* [Goal]:
Repeat exactly the lines between and including those that contain "setattr(scene.view_settings, path, value)" and "scene.view_settings.keyframe_insert(path, frame=frame(t))". Output no other line.

* [Dataset content]:

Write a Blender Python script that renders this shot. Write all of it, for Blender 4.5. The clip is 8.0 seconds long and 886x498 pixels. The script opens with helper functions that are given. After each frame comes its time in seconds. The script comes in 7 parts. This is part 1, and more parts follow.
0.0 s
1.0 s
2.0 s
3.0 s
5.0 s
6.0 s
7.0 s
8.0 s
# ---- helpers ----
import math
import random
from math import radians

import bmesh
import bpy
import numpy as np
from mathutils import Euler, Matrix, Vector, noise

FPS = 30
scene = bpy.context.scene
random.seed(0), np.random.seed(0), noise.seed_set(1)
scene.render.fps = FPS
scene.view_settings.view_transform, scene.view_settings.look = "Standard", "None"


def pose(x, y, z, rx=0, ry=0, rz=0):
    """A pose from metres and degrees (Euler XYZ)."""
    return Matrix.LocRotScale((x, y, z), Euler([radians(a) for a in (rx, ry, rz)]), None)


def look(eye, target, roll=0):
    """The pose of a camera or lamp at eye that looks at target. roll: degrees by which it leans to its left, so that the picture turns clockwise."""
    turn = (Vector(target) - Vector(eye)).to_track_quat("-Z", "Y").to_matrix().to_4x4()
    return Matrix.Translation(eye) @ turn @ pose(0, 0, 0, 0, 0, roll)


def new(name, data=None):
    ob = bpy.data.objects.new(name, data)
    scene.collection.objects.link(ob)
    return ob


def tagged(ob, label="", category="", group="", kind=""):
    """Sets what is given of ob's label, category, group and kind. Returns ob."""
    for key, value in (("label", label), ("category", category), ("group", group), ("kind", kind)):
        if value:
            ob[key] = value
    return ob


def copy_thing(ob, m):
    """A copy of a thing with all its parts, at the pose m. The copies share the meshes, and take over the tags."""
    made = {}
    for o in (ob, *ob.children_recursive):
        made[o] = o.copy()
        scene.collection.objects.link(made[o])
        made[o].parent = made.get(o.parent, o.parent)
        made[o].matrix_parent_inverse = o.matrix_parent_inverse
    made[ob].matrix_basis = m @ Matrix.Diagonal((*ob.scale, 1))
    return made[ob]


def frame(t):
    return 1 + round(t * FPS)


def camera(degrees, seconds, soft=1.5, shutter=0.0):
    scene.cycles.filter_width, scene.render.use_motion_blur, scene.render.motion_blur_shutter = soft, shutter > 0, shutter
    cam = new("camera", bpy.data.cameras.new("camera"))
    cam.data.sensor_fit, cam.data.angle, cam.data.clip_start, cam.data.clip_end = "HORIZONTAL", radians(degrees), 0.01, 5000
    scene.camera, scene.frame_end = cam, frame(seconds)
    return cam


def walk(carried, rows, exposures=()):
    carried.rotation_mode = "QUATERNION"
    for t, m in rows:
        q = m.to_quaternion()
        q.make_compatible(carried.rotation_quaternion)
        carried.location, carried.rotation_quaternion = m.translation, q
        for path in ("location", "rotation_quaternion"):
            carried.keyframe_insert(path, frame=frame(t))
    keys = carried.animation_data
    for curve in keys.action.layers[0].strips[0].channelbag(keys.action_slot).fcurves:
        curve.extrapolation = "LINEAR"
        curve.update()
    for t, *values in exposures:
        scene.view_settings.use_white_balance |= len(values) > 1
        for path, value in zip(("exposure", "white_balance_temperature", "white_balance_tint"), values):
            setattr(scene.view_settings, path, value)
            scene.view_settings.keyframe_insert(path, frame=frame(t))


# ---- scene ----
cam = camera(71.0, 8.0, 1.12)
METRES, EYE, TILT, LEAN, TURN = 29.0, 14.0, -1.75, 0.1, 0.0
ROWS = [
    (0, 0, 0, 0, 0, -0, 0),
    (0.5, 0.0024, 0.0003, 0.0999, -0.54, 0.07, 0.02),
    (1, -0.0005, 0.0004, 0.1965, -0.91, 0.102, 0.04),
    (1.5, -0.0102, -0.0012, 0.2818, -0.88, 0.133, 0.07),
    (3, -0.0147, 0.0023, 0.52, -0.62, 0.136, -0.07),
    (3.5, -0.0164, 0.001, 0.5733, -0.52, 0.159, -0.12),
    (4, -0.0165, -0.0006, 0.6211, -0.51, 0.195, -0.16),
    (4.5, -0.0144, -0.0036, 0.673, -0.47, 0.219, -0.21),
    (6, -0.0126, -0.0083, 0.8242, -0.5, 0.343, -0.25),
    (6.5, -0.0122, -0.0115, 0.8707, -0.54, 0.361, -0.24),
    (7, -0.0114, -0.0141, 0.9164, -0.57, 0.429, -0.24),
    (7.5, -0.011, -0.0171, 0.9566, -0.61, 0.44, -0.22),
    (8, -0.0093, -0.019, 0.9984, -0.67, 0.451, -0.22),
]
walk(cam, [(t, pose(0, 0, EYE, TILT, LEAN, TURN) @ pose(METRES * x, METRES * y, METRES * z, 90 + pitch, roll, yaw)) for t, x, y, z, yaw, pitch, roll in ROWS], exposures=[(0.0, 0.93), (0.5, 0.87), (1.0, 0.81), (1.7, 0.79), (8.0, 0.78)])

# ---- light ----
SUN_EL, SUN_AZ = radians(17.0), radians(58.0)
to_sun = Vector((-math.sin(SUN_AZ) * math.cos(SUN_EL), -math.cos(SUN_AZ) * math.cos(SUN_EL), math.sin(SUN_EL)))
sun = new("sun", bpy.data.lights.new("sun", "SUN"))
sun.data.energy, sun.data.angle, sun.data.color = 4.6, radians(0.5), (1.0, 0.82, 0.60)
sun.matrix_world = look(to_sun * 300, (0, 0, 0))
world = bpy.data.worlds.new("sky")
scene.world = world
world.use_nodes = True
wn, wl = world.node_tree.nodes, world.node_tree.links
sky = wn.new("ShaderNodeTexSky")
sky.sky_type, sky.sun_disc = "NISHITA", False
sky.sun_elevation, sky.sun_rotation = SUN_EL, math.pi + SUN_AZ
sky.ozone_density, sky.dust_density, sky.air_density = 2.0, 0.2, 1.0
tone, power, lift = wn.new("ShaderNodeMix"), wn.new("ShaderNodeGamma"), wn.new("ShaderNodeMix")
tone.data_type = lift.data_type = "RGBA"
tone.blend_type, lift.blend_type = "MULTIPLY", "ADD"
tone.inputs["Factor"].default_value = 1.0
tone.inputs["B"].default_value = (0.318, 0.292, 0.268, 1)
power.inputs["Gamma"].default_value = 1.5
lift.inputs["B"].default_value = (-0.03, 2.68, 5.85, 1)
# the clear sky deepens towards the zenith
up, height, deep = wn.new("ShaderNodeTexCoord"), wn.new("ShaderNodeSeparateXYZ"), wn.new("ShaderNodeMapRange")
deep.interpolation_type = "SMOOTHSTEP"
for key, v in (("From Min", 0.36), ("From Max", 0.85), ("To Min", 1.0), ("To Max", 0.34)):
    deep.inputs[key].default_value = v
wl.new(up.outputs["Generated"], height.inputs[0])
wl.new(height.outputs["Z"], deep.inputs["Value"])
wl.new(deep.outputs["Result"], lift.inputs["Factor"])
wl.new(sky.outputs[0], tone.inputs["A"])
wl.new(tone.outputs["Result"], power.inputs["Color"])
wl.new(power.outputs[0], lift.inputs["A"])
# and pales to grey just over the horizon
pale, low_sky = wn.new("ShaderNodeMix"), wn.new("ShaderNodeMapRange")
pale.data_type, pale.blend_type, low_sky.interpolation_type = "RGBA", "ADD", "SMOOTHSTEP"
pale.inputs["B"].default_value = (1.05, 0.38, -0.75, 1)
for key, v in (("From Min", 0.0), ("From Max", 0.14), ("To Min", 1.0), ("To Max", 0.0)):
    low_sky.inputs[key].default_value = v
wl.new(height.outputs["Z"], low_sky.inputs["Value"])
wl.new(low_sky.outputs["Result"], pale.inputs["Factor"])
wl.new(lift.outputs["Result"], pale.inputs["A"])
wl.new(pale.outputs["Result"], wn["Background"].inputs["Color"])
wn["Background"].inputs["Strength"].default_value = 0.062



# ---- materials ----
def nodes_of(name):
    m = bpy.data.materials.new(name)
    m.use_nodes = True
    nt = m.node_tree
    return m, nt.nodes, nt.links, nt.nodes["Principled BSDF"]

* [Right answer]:
            setattr(scene.view_settings, path, value)
            scene.view_settings.keyframe_insert(path, frame=frame(t))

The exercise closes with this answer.